§ **Given request**
In the entries that follow, how many lines contain the word "part"? Answer with the number only.

(Scripts that build animated scenes)
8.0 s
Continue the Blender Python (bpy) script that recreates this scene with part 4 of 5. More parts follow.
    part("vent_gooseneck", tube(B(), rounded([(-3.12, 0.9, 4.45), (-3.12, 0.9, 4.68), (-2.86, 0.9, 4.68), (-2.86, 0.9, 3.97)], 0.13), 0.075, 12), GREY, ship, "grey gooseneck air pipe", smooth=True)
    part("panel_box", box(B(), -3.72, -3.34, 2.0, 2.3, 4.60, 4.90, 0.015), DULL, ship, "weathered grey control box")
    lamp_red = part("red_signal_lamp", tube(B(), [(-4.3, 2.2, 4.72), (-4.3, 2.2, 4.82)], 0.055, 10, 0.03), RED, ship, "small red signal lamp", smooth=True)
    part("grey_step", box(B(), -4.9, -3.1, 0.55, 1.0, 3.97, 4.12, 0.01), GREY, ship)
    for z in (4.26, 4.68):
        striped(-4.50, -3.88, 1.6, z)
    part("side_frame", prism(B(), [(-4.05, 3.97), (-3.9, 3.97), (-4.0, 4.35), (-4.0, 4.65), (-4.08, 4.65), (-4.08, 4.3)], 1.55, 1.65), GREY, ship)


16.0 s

§ **Result for this task**
6